I thank you, my dear, long-known sister, for your word of living sympathy. I have had a sore bereavement, thirty-nine years of sweet and pleasant and edifying communion may well give me to know that. And though, in all feebleness of mind and body, it was my joy to look at her, and see and hear the expressions of her simple and ever-unclouded faith. May the Lord give me to find more in Himself, I am sure I ask Him, than ever I have done. For the most that way has hitherto been small surely.
My dear . . . . from the neighbourhood of T . . . . happened to be with us on a visit, the first time we had seen her for twelve years, just at the time when we were visited by this sore and painful loss; and it was a gracious arrangement for us under the hand of God. And how glad I should be, were I again in Devonshire, again to see you. My recollections of you, at Exeter are still fresher with me than those at Torquay, but if the good Lord have kept us with Himself, He has kept us with each other. My love to dear Mr. and Mrs. W . . . . Truly can I add, renewed communion with them would also be very grateful to me. Mrs . . . . is the only one from those parts I have seen of late, but her visits have been very pleasant to us.

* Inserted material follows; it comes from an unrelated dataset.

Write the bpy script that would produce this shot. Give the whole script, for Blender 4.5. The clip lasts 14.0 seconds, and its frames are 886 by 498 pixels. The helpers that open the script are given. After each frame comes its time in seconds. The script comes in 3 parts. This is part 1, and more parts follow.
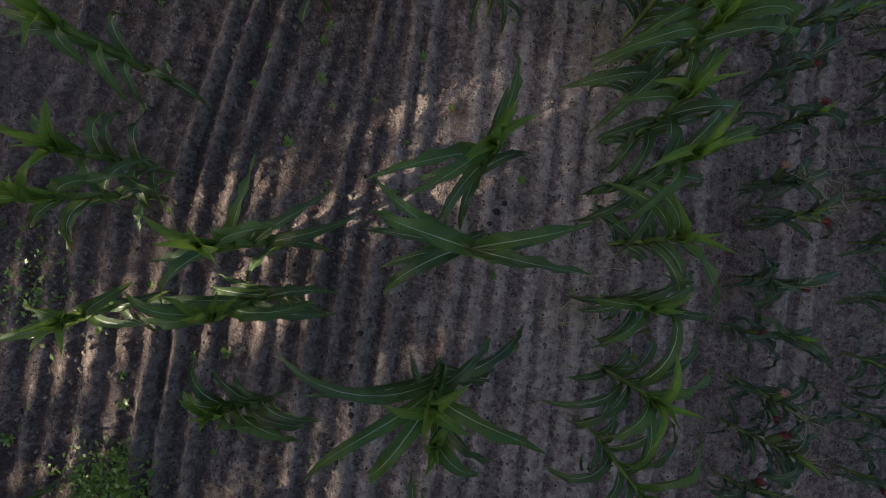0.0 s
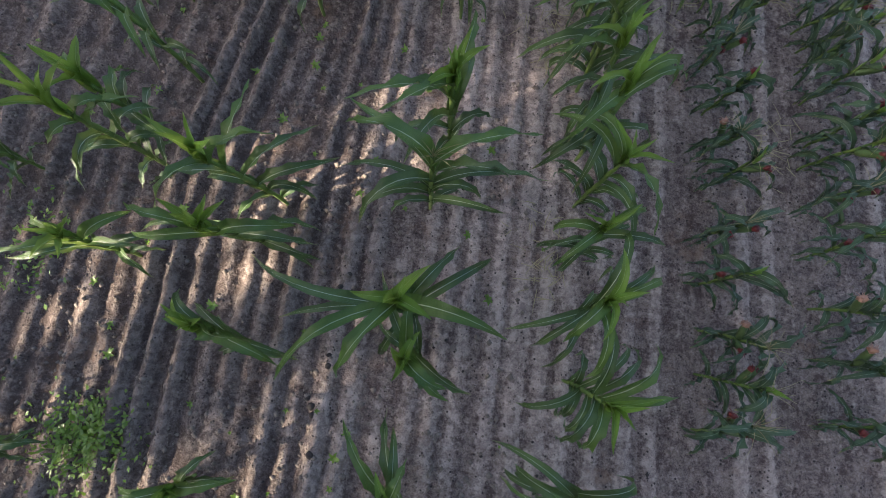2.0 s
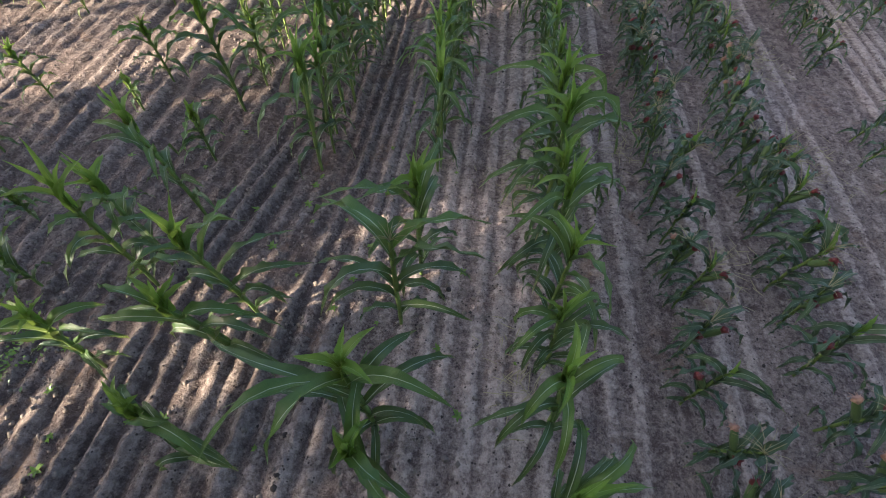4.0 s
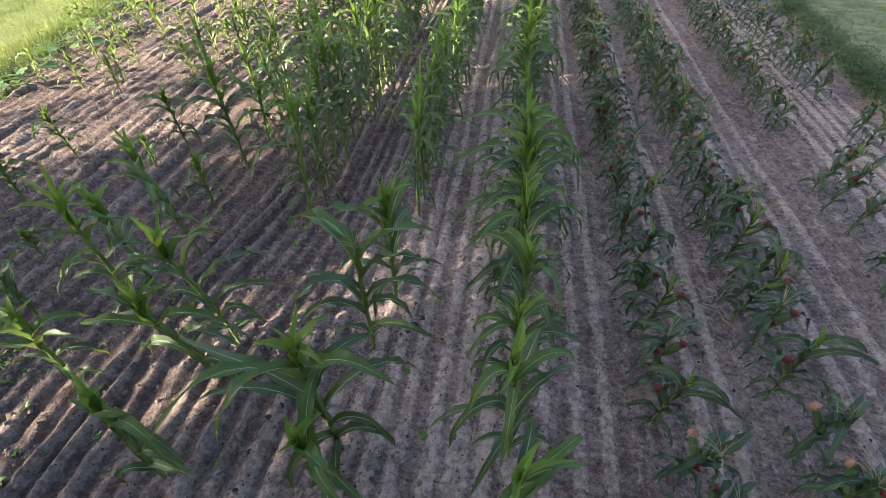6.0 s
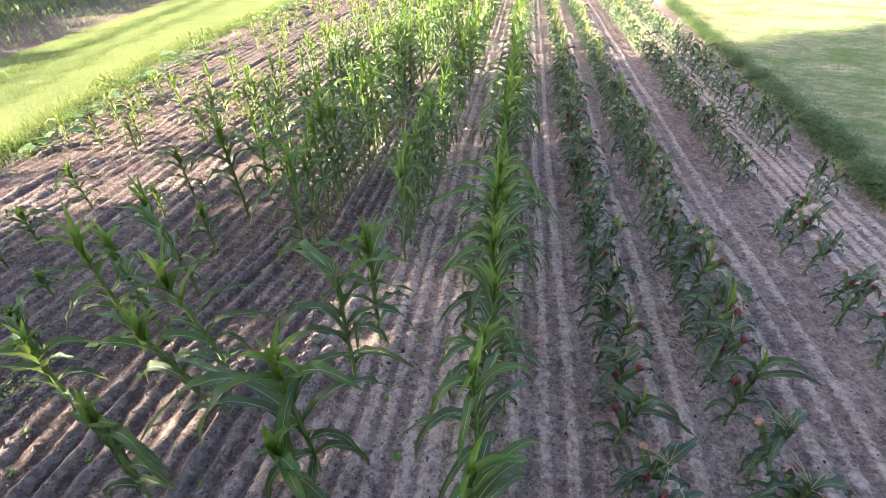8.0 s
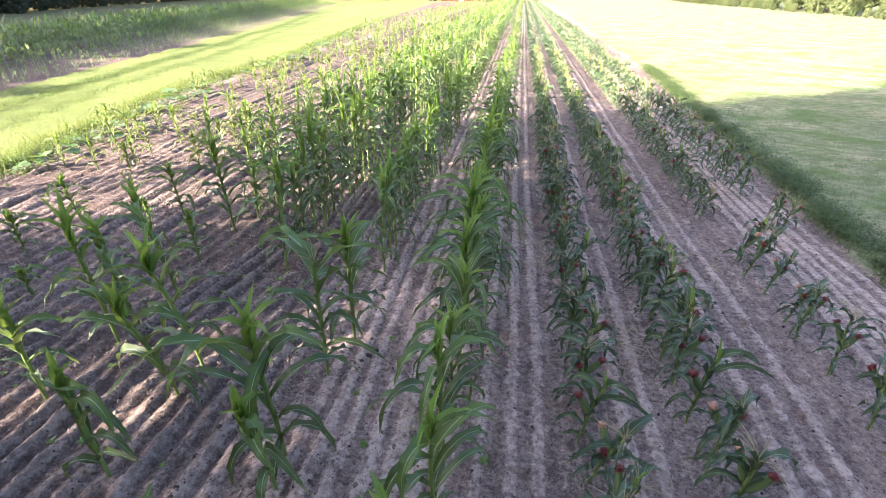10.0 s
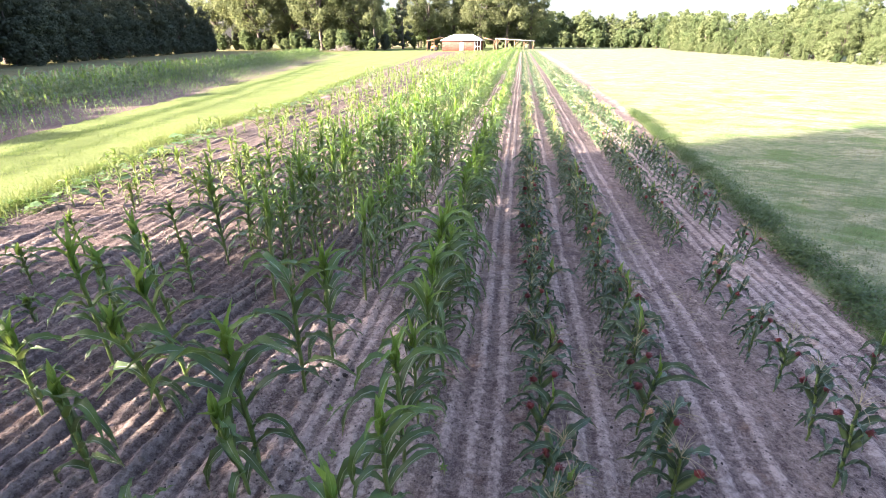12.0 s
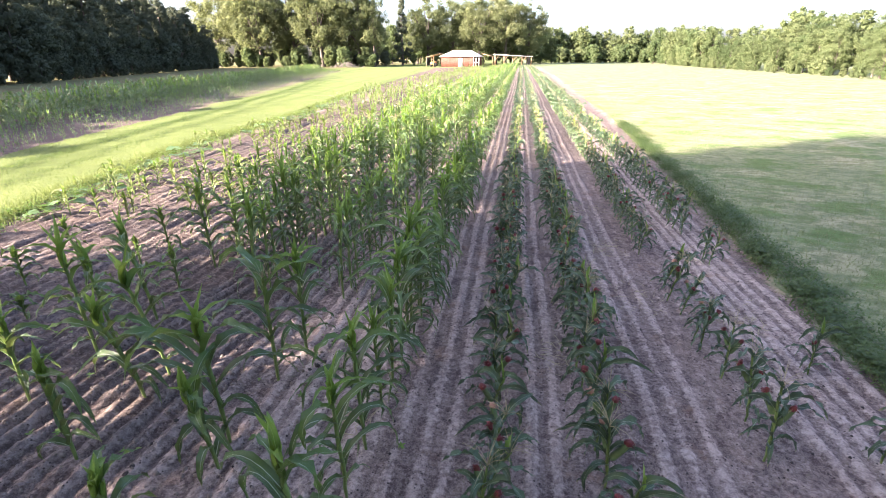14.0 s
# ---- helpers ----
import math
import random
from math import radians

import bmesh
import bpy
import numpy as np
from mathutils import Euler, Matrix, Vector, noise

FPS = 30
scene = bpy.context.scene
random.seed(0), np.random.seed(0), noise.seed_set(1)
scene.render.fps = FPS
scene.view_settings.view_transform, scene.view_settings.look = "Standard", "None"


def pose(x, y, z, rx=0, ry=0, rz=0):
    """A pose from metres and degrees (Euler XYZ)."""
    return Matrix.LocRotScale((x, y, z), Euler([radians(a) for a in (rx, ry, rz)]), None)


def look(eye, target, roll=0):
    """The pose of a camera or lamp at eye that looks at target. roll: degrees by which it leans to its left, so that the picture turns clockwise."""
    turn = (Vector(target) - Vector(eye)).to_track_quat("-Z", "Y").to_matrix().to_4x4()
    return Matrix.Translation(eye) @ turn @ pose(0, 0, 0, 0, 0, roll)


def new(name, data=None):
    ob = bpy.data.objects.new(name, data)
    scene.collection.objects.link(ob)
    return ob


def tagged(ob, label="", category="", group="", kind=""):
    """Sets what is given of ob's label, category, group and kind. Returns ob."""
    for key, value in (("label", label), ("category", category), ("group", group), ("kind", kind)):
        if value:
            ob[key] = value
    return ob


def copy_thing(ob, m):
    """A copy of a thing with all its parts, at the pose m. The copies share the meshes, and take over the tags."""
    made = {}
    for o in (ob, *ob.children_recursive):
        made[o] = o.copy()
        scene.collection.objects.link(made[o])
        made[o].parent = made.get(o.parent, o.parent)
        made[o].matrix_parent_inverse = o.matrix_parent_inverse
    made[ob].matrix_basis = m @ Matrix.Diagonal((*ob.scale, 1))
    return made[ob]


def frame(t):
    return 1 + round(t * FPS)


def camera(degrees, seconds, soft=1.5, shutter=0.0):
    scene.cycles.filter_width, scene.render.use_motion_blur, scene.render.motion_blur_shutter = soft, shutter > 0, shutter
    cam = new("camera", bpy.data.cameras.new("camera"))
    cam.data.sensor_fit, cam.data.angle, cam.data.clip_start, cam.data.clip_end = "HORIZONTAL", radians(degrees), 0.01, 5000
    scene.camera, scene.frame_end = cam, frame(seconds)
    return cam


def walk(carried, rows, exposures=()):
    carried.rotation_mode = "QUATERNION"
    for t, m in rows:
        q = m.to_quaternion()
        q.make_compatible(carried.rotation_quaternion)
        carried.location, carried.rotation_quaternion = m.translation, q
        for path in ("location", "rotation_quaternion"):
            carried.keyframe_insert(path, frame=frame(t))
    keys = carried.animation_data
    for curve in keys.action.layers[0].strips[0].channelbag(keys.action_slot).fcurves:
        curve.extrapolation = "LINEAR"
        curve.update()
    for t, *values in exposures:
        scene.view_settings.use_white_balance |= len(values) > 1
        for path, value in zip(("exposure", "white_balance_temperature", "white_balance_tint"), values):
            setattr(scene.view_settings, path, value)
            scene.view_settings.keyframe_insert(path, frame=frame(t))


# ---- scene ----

I never hear of L . . . . M . . . . I was invited to the Torquay meeting, but I felt unequal to it at the time. My dear . . . . is in better health than she was some years ago, I am thankful to say; but our tabernacle has been emptied of its choicest Israelite. May it be a moving wilderness one, I pray, till Canaan be reached. The tents must have gathered soil and fractures, as they passed from the Red Sea to the Jordan, but they were better in their relations on the banks of the Jordan, though worse in their conditions, than they had been on the banks of the Egyptian sea. Though torn and dirtied, they were nearer to being struck for the last time.
My child has just come in, and desires me to give her love. Our aged Aunt who lives with us--ninety-four--is still wonderful in mind and body.
The Lord be with your spirit, my dear sisters.
Ever yours affectionately in Him,
J. G. B.
I would have heard better of your health than your letter allows me to do. But there is One who sees the end from the beginning.